Someone (possibly here on the SDMB) was telling me about someone pronouncing queue as check.
As a kid, I saw the word “queue” written somewhere and thought it was “kwa-yoo-ee-oo-ee”.
Other than that…once a student in a high school computer class pronounced the CTRL key on a keyboard as “Sitrull”.
What a goon.
How hard is it to say ‘hap-a-LEYN-yo’? Shees.
I had a Mexican coworker who always said ‘jes’ for yes. I wrote “lles” and asked him to read it. From then on he said it pretty much the right way.
I had written about how the Spanish “y/ll” sound is made by placing your tongue midway between the English “y” and the English “j” – but your data point indicates that, for some native Spanish speakers at least, whether it’s written “y” or “ll” can influence where exactly the tongue is placed (or at least is preceived by the speaker to be placed.)
(The “ll/y” distinction is certainly big in Argentina, where “ll” sounds like an English “sh”. Say “Como te SHAmas?” with an Italian lilt, and you’ll sound like an Argentinian.)
Just remembered my grandmother would say “warsh” instead of “wash.” That seemed to be common in her corner of rural Arkansas. I loved my grandmother and would give a lot to hear her say it again.
Has “fustrated” instead of “frustrated” been mentioned yet? If not; “fustrated”. Fuckin’ a.
I had a supervisor who wrote things down with a ‘pilcil’. I always wondered if the writing instrument with ink in it might be a ‘pil’.
If “an hotel” is good enough for the unhappy John Hector McFarlane, it’s good enough for me.
If cañon for canyon is good enough for Arthur [del]Coñan[/del] Conan Doyle, it’s good enough for me.
Sorry, no link. Every search for that one turned up the Sherlock Holmes “canon,” and I suspect online editing and/or the North American market has changed everywhere it should appear to canyon.
I agree. Even my long-ago, Spanish-as-a-first-language girlfriend (from Spain) pronounced “llama” in English as “lama.” That’s what she called them when we visited the zoo. With me speaking only English, she never failed to call the animals, “lamas” when we were looking at them and speaking English.
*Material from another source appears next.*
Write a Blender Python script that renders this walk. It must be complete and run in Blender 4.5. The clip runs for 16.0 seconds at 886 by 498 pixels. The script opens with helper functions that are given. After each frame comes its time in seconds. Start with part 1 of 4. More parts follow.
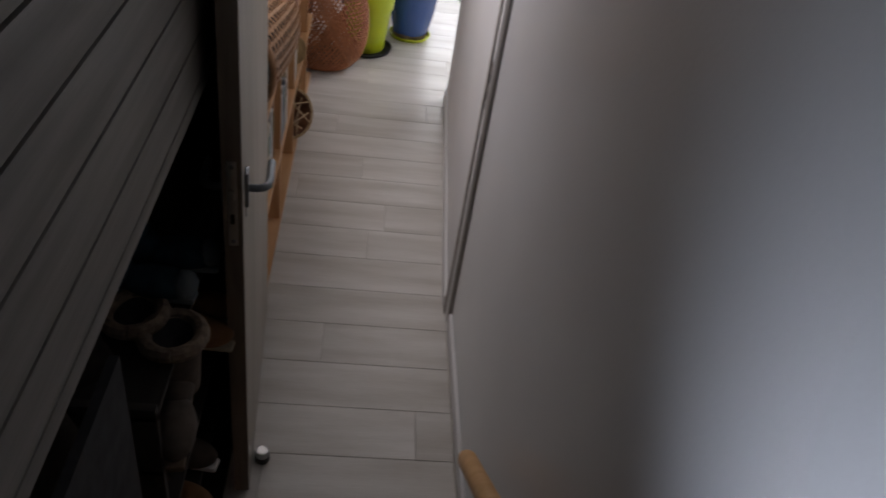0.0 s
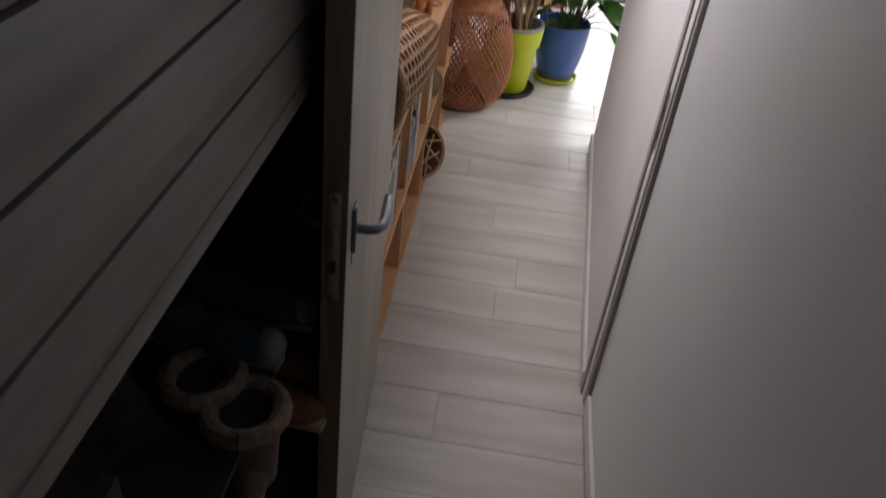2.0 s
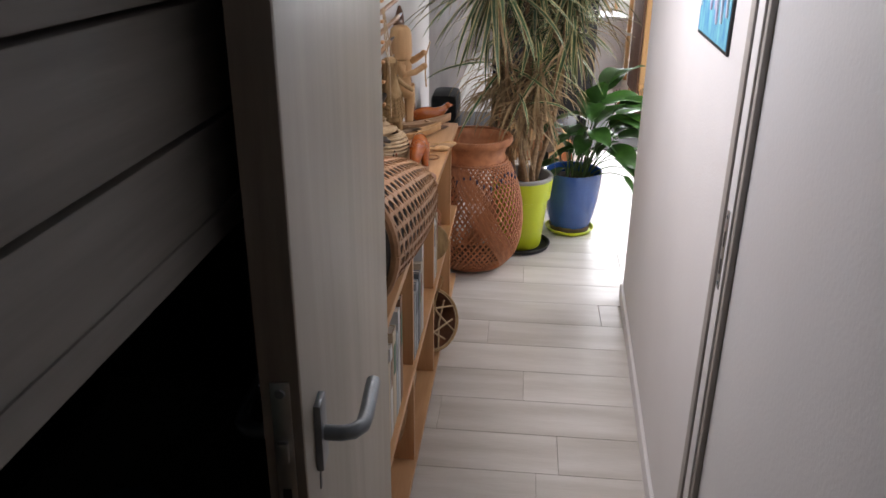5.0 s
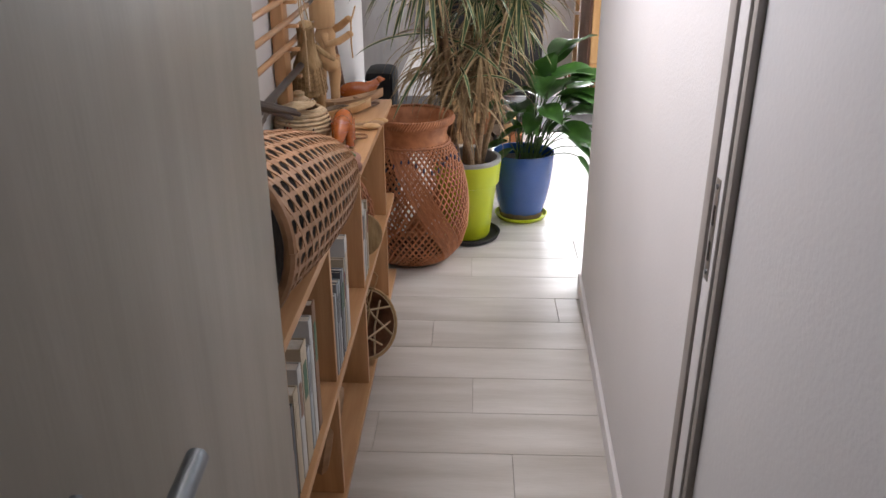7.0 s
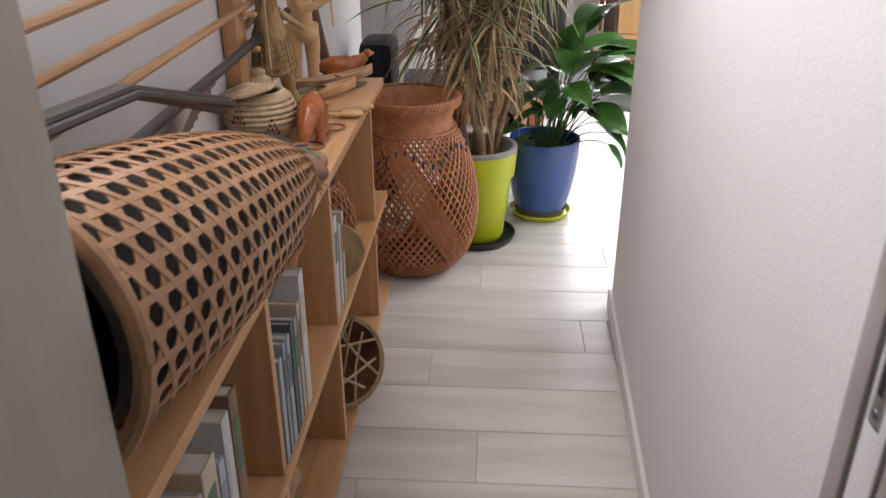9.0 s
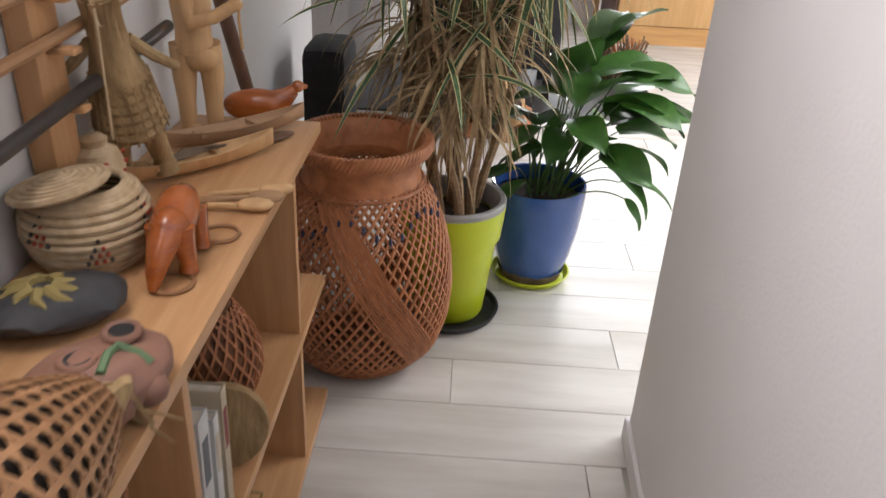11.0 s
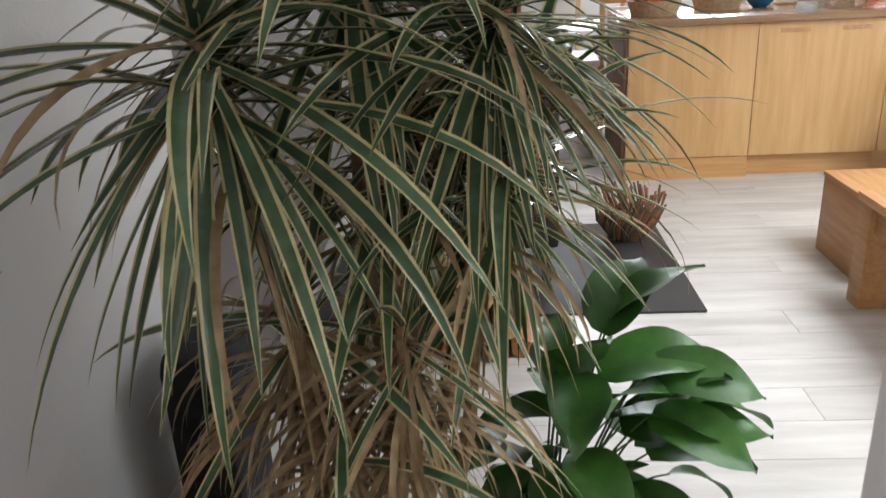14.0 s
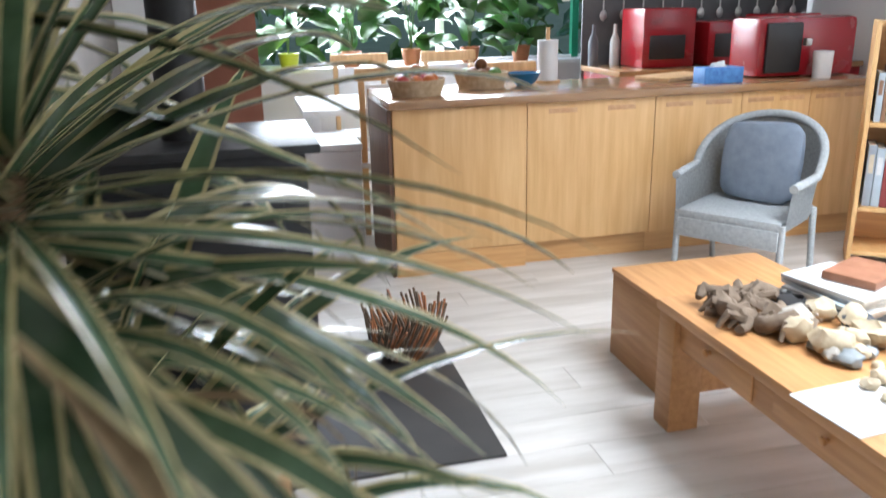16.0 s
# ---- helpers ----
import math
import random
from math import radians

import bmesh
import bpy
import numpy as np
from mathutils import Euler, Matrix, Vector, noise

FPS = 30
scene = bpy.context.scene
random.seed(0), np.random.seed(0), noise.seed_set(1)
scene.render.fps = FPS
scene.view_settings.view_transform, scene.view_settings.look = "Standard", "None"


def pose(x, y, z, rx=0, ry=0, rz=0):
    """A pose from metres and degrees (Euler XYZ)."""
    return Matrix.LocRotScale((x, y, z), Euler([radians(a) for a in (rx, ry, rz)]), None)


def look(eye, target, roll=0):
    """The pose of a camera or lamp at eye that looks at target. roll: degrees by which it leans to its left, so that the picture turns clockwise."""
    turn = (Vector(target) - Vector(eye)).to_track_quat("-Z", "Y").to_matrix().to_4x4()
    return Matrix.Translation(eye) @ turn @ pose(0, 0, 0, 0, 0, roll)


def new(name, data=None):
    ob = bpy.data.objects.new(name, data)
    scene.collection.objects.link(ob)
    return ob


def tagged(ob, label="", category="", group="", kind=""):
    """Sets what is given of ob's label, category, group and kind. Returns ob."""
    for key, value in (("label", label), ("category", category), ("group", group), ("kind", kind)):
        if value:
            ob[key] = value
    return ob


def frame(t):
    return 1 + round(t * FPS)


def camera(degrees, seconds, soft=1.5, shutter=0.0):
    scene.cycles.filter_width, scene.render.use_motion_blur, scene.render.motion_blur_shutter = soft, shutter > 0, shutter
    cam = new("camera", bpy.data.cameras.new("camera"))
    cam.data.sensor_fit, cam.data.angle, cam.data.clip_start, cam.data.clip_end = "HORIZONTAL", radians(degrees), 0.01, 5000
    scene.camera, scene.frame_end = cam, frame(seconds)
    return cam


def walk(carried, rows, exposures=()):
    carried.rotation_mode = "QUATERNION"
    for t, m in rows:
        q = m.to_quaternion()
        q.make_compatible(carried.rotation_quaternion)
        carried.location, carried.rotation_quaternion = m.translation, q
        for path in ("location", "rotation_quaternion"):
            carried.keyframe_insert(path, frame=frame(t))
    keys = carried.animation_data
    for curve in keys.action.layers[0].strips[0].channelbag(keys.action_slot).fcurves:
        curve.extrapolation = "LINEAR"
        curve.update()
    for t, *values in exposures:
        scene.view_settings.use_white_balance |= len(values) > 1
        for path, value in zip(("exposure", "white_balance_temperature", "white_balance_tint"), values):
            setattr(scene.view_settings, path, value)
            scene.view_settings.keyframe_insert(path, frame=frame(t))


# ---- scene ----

I’ve found that most Canadians just say K (pronounced “kay”). I don’t know why; but I can offer that many Canadians will say that it is “eighty K” to the next town (meaning, it is 80 kilometers to the next town), or their car does “10 l per hundred K” (meaning their car burns ten liters of fuel per hundred kilometers). Certainly, it is not uncommon to hear that “it’s 720 K to Sault Ste. Marie,” or similar, when discussing distances.
I remember “cañon,” too, from an old print edition of the Holmes stories. Well, they were written when cowboys still roamed the West, and the Spanish word hadn’t yet been fully incorporated into English.
Similarly, “ourang-outang” from some 19th-C story (Poe?), before the Malay word had fully settled into English as “orangutan”.